Organizations with documented, thoughtful succession strategies outperform peers on growth, innovation, and adaptability. A review of empirical studies confirms a positive relationship between effective succession planning and firm performance. (gprjournals.org)


Five Pillars of Succession Strategy

1. Define the future identity. What business do you want this to be in 10 years?

2. Map critical roles and competencies. Not just the CEO, but operations, sales, finance,

culture guardians.

3. Identify internal and external candidates. Vet both insiders and outside buyers such as

veterans through ETA.

4. Design transition arrangements. Phased handovers, mentorship, board roles, earnouts,

retention incentives, and governance guardrails.

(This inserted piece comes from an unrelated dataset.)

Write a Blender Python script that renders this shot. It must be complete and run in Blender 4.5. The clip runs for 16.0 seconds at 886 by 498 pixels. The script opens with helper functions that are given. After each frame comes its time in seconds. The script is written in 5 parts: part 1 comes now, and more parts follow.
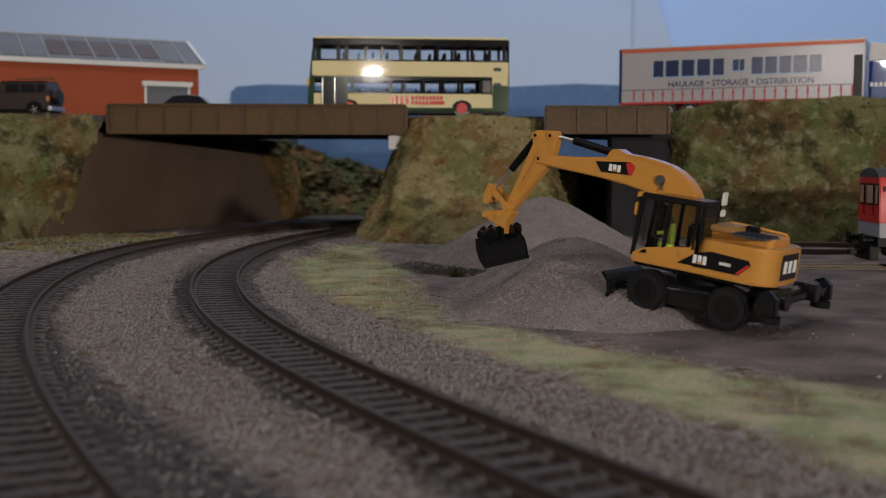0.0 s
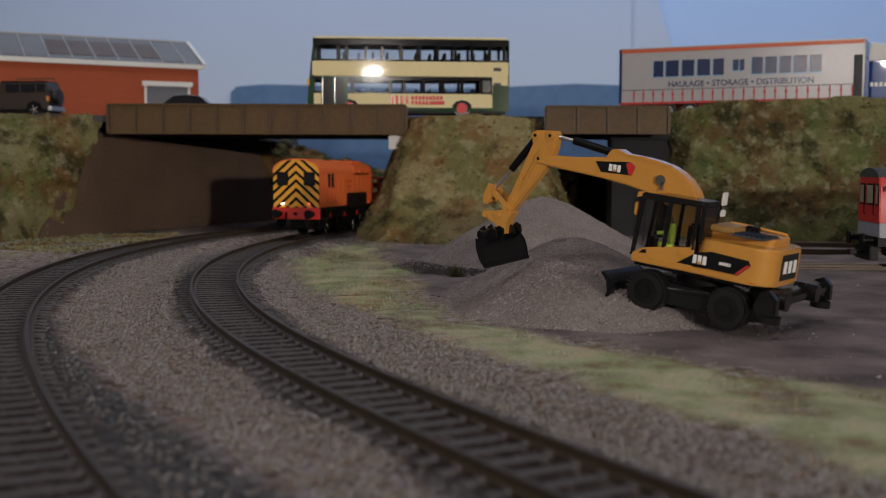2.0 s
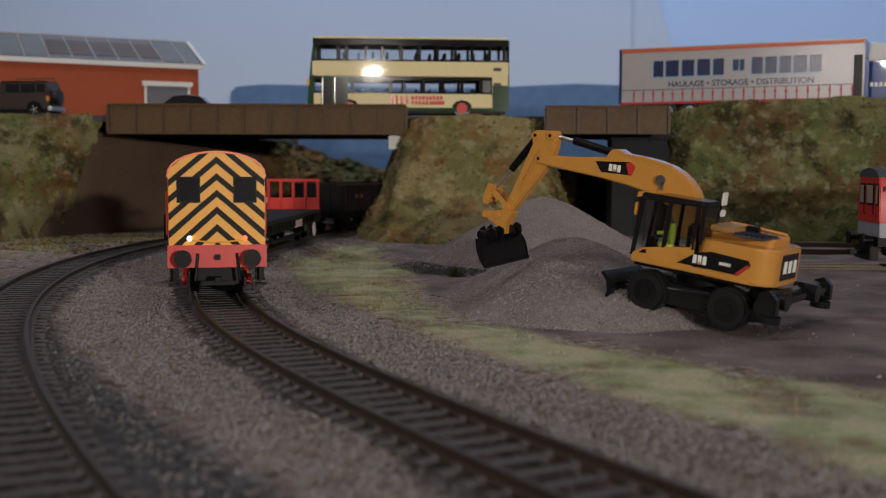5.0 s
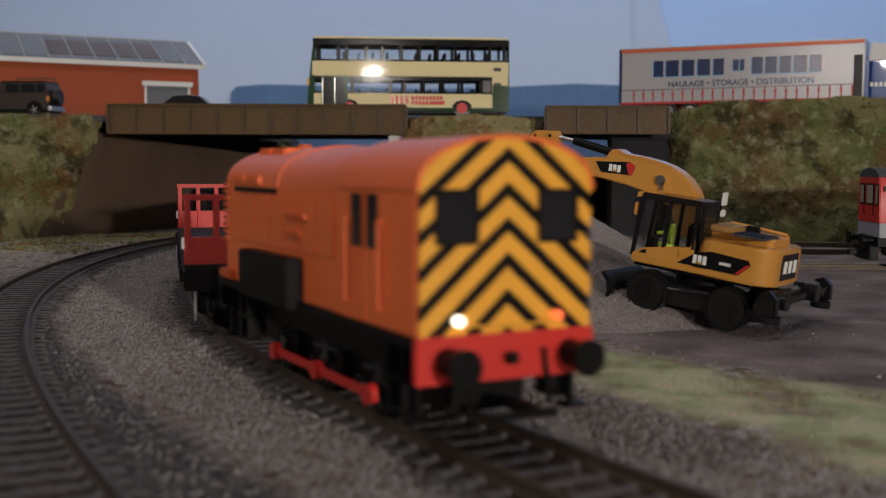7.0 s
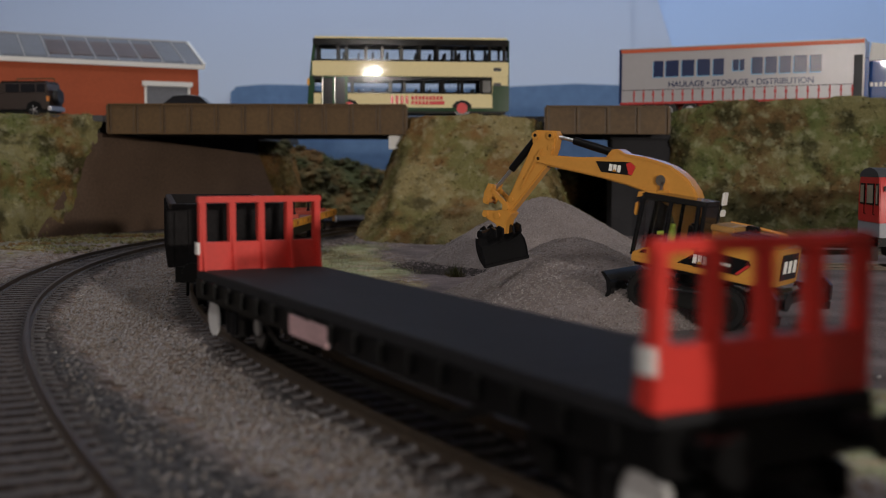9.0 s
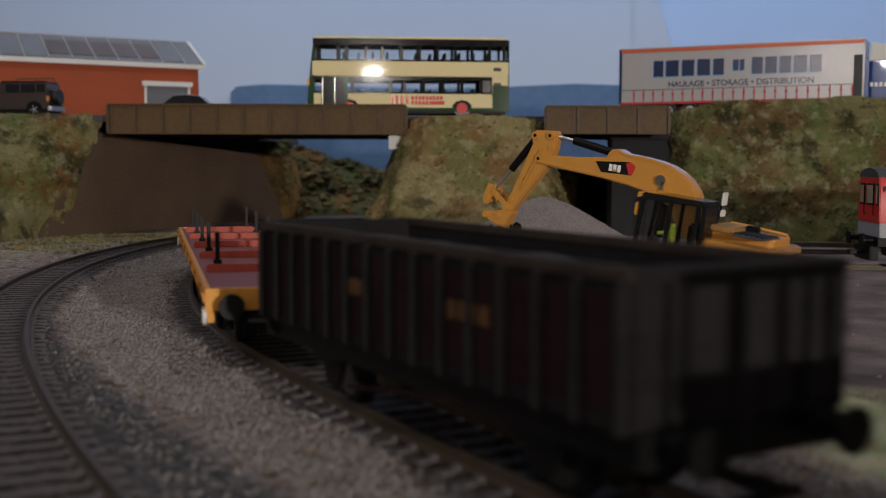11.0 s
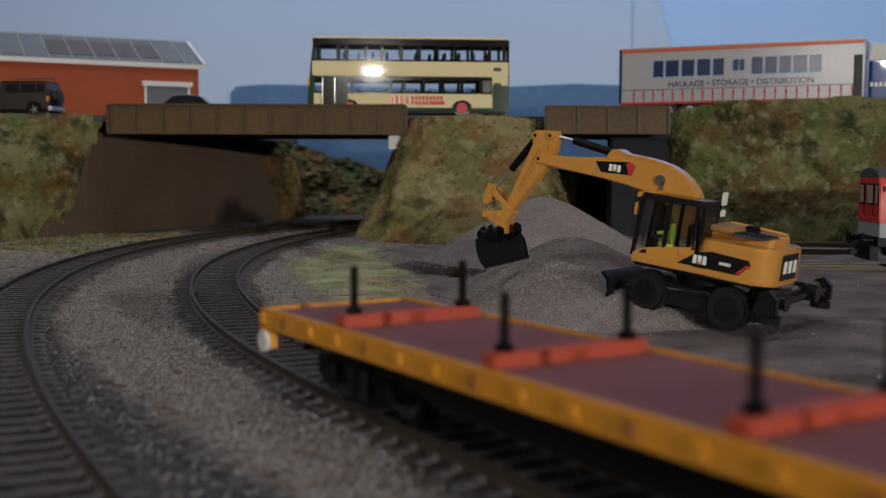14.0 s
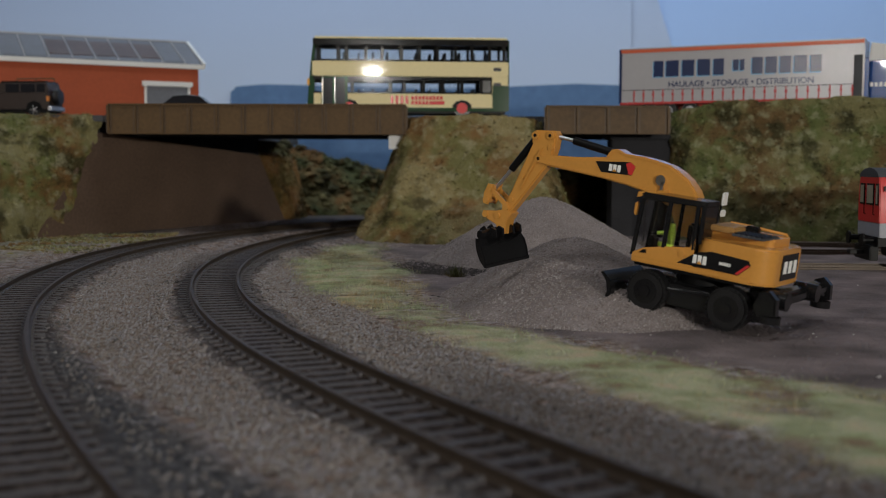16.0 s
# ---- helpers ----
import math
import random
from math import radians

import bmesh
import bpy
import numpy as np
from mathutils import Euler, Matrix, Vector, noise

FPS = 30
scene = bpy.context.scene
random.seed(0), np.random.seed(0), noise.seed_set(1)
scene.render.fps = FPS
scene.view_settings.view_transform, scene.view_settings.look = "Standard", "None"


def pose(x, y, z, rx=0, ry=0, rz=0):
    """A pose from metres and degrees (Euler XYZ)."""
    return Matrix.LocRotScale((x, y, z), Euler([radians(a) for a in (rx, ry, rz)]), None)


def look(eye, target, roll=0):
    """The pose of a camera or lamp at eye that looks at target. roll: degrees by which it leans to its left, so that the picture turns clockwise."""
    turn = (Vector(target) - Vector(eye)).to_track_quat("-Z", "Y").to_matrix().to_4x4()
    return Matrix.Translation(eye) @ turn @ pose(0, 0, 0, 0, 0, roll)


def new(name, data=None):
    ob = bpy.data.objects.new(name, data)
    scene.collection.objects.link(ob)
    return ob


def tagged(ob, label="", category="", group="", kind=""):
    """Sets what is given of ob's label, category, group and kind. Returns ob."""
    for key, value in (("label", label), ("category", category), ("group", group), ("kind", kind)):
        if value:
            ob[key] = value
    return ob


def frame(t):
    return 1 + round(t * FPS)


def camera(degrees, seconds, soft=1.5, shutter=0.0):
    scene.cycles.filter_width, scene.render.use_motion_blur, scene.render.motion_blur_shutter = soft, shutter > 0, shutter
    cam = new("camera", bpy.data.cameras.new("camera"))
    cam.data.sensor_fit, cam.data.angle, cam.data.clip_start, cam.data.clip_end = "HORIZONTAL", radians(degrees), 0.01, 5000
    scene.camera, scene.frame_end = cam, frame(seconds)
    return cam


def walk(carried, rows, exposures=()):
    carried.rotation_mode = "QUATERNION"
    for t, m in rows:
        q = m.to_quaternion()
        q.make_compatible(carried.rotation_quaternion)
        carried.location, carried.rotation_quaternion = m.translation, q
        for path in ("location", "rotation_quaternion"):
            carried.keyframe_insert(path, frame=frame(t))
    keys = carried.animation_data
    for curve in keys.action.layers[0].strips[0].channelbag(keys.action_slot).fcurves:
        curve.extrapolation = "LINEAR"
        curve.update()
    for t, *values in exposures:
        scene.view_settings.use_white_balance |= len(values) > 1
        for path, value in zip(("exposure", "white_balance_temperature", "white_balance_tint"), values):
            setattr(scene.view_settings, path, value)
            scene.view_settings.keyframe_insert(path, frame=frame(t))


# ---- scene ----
# A model railway of scale 1:76. Lengths in the code are millimetres (K turns them into metres).
K = 0.001
cam = camera(44.02, 16.0, soft=0.8, shutter=0.5)
cam.data.dof.use_dof = True
cam.data.dof.focus_distance = 0.43
cam.data.dof.aperture_fstop = 23.0
EYE = Matrix.Translation((0, 0, 43.8 * K)) @ pose(0, 0, 0, 90 - 4.274, 0, 0) @ pose(0, 0, 0, 0, 0, 0.17)
walk(cam, [(0.0, EYE), (16.0, EYE)], exposures=[(0.0, 0.0, 6500, 10), (11.5, 0.0, 6500, 10), (14.5, 0.0, 6220, 5), (16.0, 0.0, 6220, 5)])

# ---- light: the lamps of the exhibition room, and an added backdrop strip ----
world = bpy.data.worlds.new("room_air")
scene.world = world
world.use_nodes = True
world.node_tree.nodes["Background"].inputs[0].default_value = (0.55, 0.66, 0.85, 1)
world.node_tree.nodes["Background"].inputs[1].default_value = 0.10


def room_lamp(x, y, z, tx, ty, tz, sx, sy, watts, color):
    lamp = bpy.data.lights.new("room_lamp", "AREA")
    lamp.shape, lamp.size, lamp.size_y, lamp.energy, lamp.color = "RECTANGLE", sx, sy, watts, color
    ob = new("room_lamp", lamp)
    ob.matrix_world = look((x, y, z), (tx, ty, tz))
    return ob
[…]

5. Document, communicate, and review constantly. A plan is only useful if written, shared,

and updated.


Deloitte research underscores that the most successful succession plans are people-first, invest in leadership development, and welcome “inside-outsider” perspectives to keep evolution alive. (exed.hbs.edu)


Why Veteran-Driven ETA Matters

This is where Owners in Honor steps in. Veterans bring under-leveraged advantages as

successors:

● Leadership under pressure.

● Discipline, accountability, and integrity.

● A hunger for purpose-driven work.

● Access to capital networks committed to veteran causes.


By integrating ETA (Entrepreneurship Through Acquisition) pathways into succession pipelines, OIH bridges the gap between legacy owners and transition-ready leaders who can carry the mission forward.


Final Word: Act Before It Is Too Late

Your business is more than a balance sheet. It is your story, your impact, and your identity. But stories that die with the author rarely make history. If you delay, you risk handing your legacy to chaos or closure.


Start today. Even a modest “succession sketch” is better than none. The greatest tribute to what you built is not what you leave behind. It is what survives you.